TV networks don’t focus on banners showing nothing but a URL. What if it’s a URL for a porn site, or a white-power site or a site about how much the TV network sucks?
The British Web site the Register reports that the banner was an ad for the very car company whose billboard was being partially covered.
So, OK. Fine. A little faux-guerrilla advertising. Nothing wrong with that.
What’s wrong is Fox having its announcers lie to the audience about it.
“Somebody just unfurled a big banner behind left field,” said Joe Buck, innocently enough as the broadcast returned from commercials for the bottom of the third inning. He then spelled out the nonsense-acronym URL. “Tim [McCarver] will have to tell me what that means, I’m not sure. But someone went to a lot of trouble, obviously, to put it up.”

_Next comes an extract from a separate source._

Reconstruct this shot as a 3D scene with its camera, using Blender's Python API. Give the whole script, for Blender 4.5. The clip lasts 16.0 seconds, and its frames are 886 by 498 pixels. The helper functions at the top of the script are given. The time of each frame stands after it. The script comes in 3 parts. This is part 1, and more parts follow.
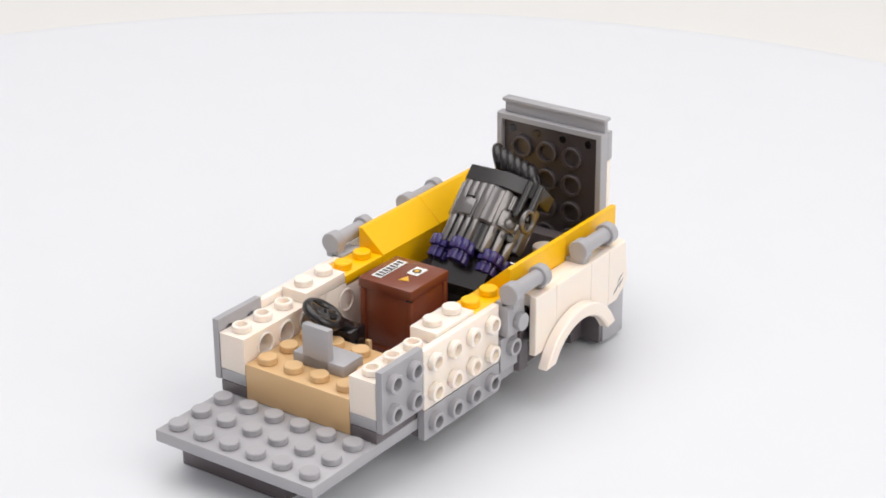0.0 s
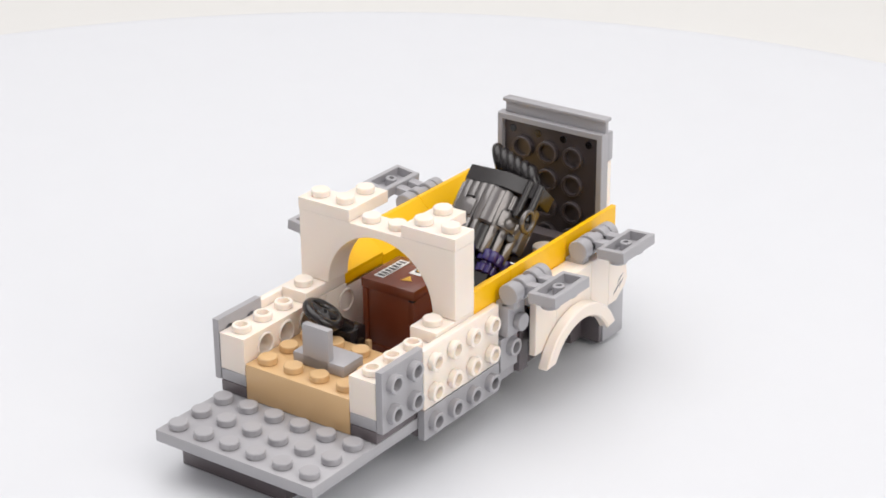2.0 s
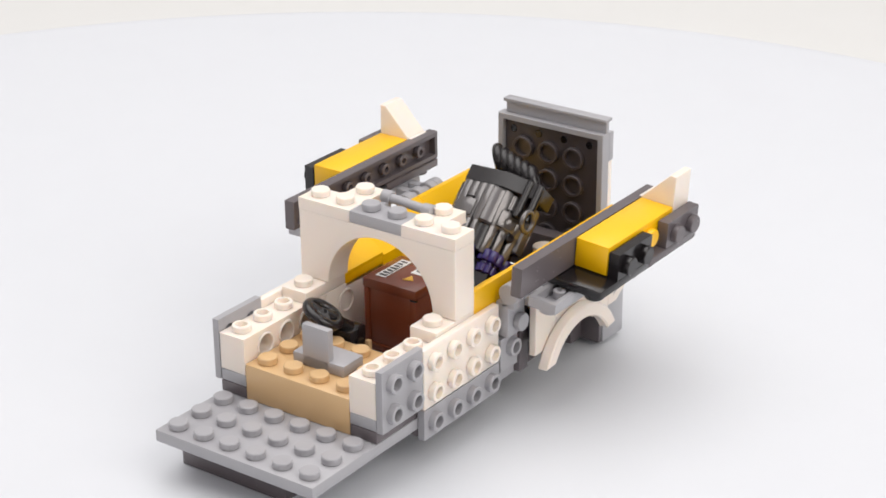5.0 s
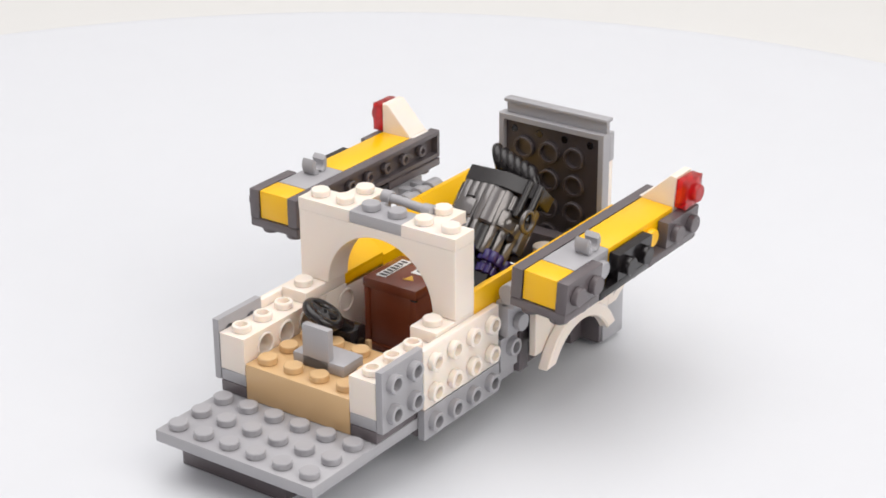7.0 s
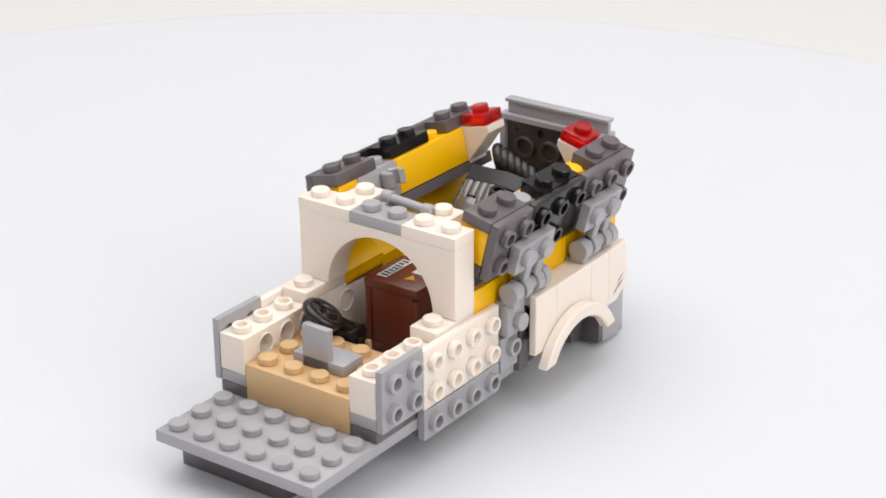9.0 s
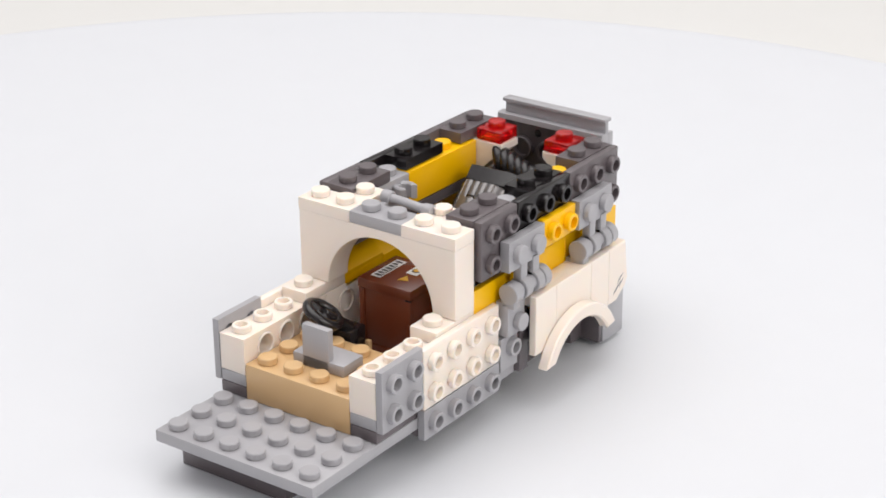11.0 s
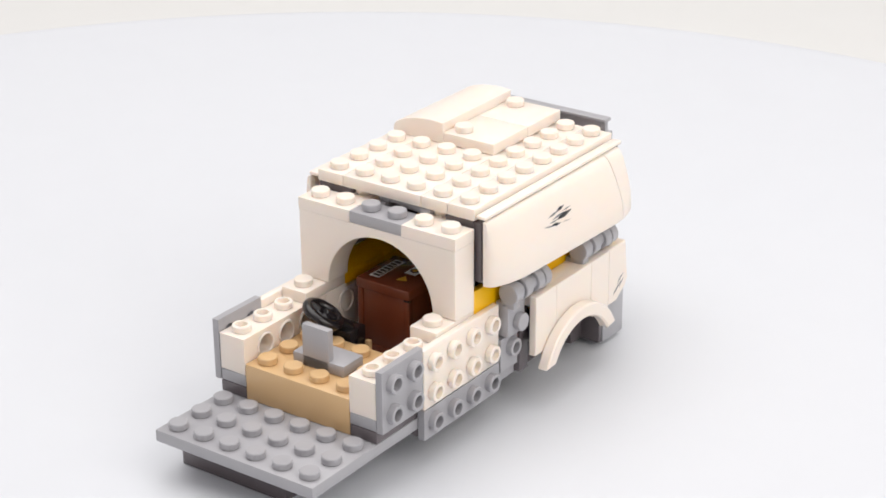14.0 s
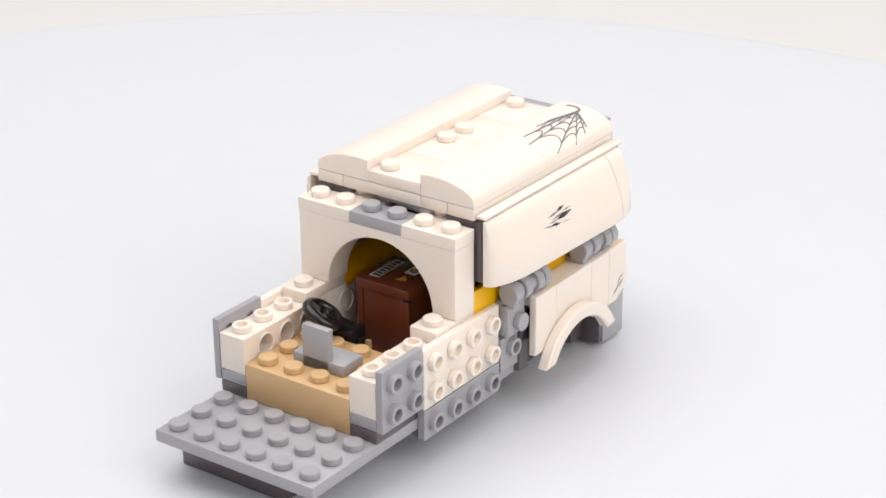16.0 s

Buck then described the first couple of pitches by Roy Oswalt to Johnny Damon before McCarver chimed in.
“I don’t know what that sign means,” McCarver said, “but ‘hooray’ is the first thing that comes to my mind.” The acronym was semi-close to being a word-jumble of “hooray.” Damon’s infield hit on the next pitch effectively changed the subject.
Buck and McCarver both knew full well who put the banner in left field. This was Fox’s latest attempt to hide advertising within coverage of the game, a particularly insulting move it pretty much perfected with last year’s in-game interview with a character from a beer commercial.
I don’t think baseball fans begrudge Fox or anybody else making money. But must we be slapped in the face at every turn? When Fox isn’t busy insulting people we admire, it’s lying to us.
Is it so difficult to just treat the game and its fans with a modicum of respect and dignity?